GOAL: Please write the listing below out again exactly, leaving every picture behind.

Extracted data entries
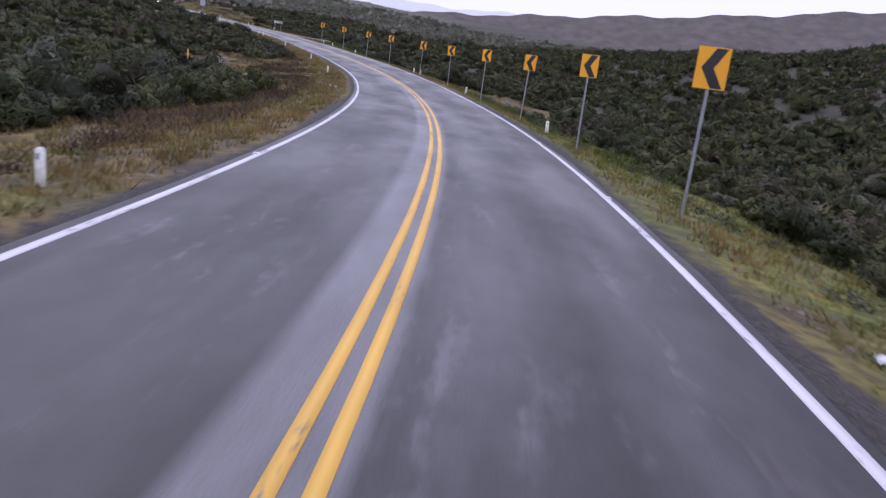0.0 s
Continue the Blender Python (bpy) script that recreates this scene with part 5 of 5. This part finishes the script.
# ---- ridges far behind everything, mist put into their glowing colour ----
def far_ridge(name, dist, heights, tone, seed, wide=75, mottle=0.03):
    """A glowing hill line round the end of the road, mist put into its tone, so far off that it never shifts."""
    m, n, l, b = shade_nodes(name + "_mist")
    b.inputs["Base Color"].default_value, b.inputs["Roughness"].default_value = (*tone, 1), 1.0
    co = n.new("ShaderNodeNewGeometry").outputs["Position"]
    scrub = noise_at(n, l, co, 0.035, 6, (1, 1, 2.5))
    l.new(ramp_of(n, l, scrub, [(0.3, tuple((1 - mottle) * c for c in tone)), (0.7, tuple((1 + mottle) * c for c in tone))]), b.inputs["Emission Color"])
    # no lamp: the glow stands for daylight scattered in the mist
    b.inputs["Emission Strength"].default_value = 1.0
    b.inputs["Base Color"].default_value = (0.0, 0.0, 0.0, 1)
    r = random.Random(seed)
    ang = np.arange(-wide, wide + 0.1, 0.5)
    keys = np.linspace(-wide, wide, len(heights))
    el = np.interp(ang, keys, heights) + 0.10 * np.sin(ang * 0.9 + seed) + 0.05 * np.sin(ang * 2.3 + 2 * seed)
    eye = lane(np.array([180.0]), np.array([0.0]))[0]
    head = math.radians(heading(180))
    a = head - np.radians(ang)
    x, y = eye[0] - np.sin(a) * dist, eye[1] + np.cos(a) * dist
    top = eye[2] + np.tan(np.radians(el)) * dist
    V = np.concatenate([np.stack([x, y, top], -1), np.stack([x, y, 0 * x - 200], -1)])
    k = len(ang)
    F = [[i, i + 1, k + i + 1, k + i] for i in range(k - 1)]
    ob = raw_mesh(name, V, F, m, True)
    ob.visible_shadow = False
    return tagged(ob, "far ridge with mist put into its glowing colour", "backdrop", kind="structure")


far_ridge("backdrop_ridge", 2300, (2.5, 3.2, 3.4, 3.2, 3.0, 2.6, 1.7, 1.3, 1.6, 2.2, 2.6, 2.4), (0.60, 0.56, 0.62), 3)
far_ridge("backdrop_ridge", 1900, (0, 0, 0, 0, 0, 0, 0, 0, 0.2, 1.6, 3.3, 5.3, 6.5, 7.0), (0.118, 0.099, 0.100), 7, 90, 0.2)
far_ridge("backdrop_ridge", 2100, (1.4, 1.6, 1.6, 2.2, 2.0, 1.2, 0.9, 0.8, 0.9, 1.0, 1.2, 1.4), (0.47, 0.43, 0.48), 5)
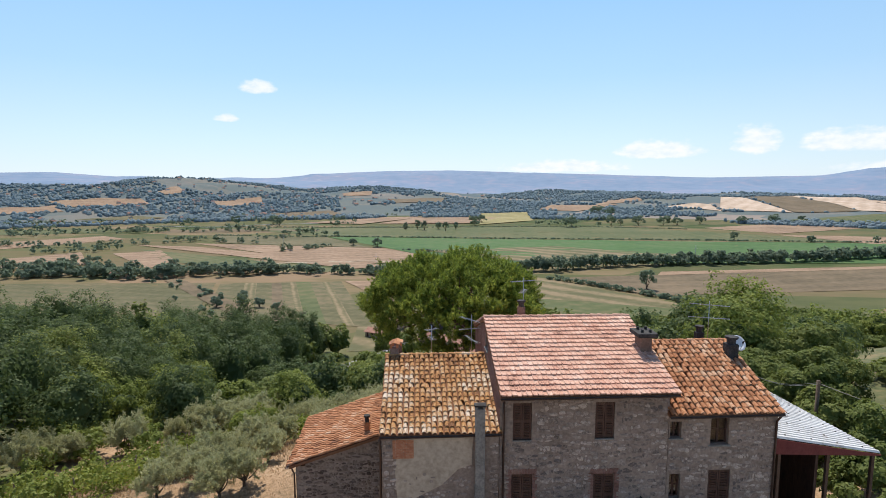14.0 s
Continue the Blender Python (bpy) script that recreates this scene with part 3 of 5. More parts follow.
def ridge_row(parent, a, b, mat, pitch=0.4, w=0.26, seed=3):
    g = random.Random(seed)
    a, b = Vector(a), Vector(b)
    n = max(1, int((b - a).length / pitch))
    items = []
    tile = arc_tile(w, pitch * 1.12, 0.12, 0.02)
    d = (b - a).normalized()
    m0 = roof_frame(a, d.cross(Vector((0, 0, 1))), d)
    for i in range(n):
        m = m0 @ Matrix.Translation((g.gauss(0, 0.008), i * (b - a).length / n, g.uniform(0, 0.015))) @ Matrix.Rotation(g.gauss(0, 0.03), 4, "Z")
        items.append(([m @ Vector(v) for v in tile[0]], tile[1]))
    vs, fs = join_lists(items)
    return tagged(link_mesh("ridge_tiles", vs, fs, mat, parent, smooth=True), kind="stuff")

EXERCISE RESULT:
0.0 s
Continue the Blender Python (bpy) script that recreates this scene with part 5 of 5. This part finishes the script.
# ---- ridges far behind everything, mist put into their glowing colour ----
def far_ridge(name, dist, heights, tone, seed, wide=75, mottle=0.03):
    """A glowing hill line round the end of the road, mist put into its tone, so far off that it never shifts."""
    m, n, l, b = shade_nodes(name + "_mist")
    b.inputs["Base Color"].default_value, b.inputs["Roughness"].default_value = (*tone, 1), 1.0
    co = n.new("ShaderNodeNewGeometry").outputs["Position"]
    scrub = noise_at(n, l, co, 0.035, 6, (1, 1, 2.5))
    l.new(ramp_of(n, l, scrub, [(0.3, tuple((1 - mottle) * c for c in tone)), (0.7, tuple((1 + mottle) * c for c in tone))]), b.inputs["Emission Color"])
    # no lamp: the glow stands for daylight scattered in the mist
    b.inputs["Emission Strength"].default_value = 1.0
    b.inputs["Base Color"].default_value = (0.0, 0.0, 0.0, 1)
    r = random.Random(seed)
    ang = np.arange(-wide, wide + 0.1, 0.5)
    keys = np.linspace(-wide, wide, len(heights))
    el = np.interp(ang, keys, heights) + 0.10 * np.sin(ang * 0.9 + seed) + 0.05 * np.sin(ang * 2.3 + 2 * seed)
    eye = lane(np.array([180.0]), np.array([0.0]))[0]
    head = math.radians(heading(180))
    a = head - np.radians(ang)
    x, y = eye[0] - np.sin(a) * dist, eye[1] + np.cos(a) * dist
    top = eye[2] + np.tan(np.radians(el)) * dist
    V = np.concatenate([np.stack([x, y, top], -1), np.stack([x, y, 0 * x - 200], -1)])
    k = len(ang)
    F = [[i, i + 1, k + i + 1, k + i] for i in range(k - 1)]
    ob = raw_mesh(name, V, F, m, True)
    ob.visible_shadow = False
    return tagged(ob, "far ridge with mist put into its glowing colour", "backdrop", kind="structure")


far_ridge("backdrop_ridge", 2300, (2.5, 3.2, 3.4, 3.2, 3.0, 2.6, 1.7, 1.3, 1.6, 2.2, 2.6, 2.4), (0.60, 0.56, 0.62), 3)
far_ridge("backdrop_ridge", 1900, (0, 0, 0, 0, 0, 0, 0, 0, 0.2, 1.6, 3.3, 5.3, 6.5, 7.0), (0.118, 0.099, 0.100), 7, 90, 0.2)
far_ridge("backdrop_ridge", 2100, (1.4, 1.6, 1.6, 2.2, 2.0, 1.2, 0.9, 0.8, 0.9, 1.0, 1.2, 1.4), (0.47, 0.43, 0.48), 5)
14.0 s
Continue the Blender Python (bpy) script that recreates this scene with part 3 of 5. More parts follow.
def ridge_row(parent, a, b, mat, pitch=0.4, w=0.26, seed=3):
    g = random.Random(seed)
    a, b = Vector(a), Vector(b)
    n = max(1, int((b - a).length / pitch))
    items = []
    tile = arc_tile(w, pitch * 1.12, 0.12, 0.02)
    d = (b - a).normalized()
    m0 = roof_frame(a, d.cross(Vector((0, 0, 1))), d)
    for i in range(n):
        m = m0 @ Matrix.Translation((g.gauss(0, 0.008), i * (b - a).length / n, g.uniform(0, 0.015))) @ Matrix.Rotation(g.gauss(0, 0.03), 4, "Z")
        items.append(([m @ Vector(v) for v in tile[0]], tile[1]))
    vs, fs = join_lists(items)
    return tagged(link_mesh("ridge_tiles", vs, fs, mat, parent, smooth=True), kind="stuff")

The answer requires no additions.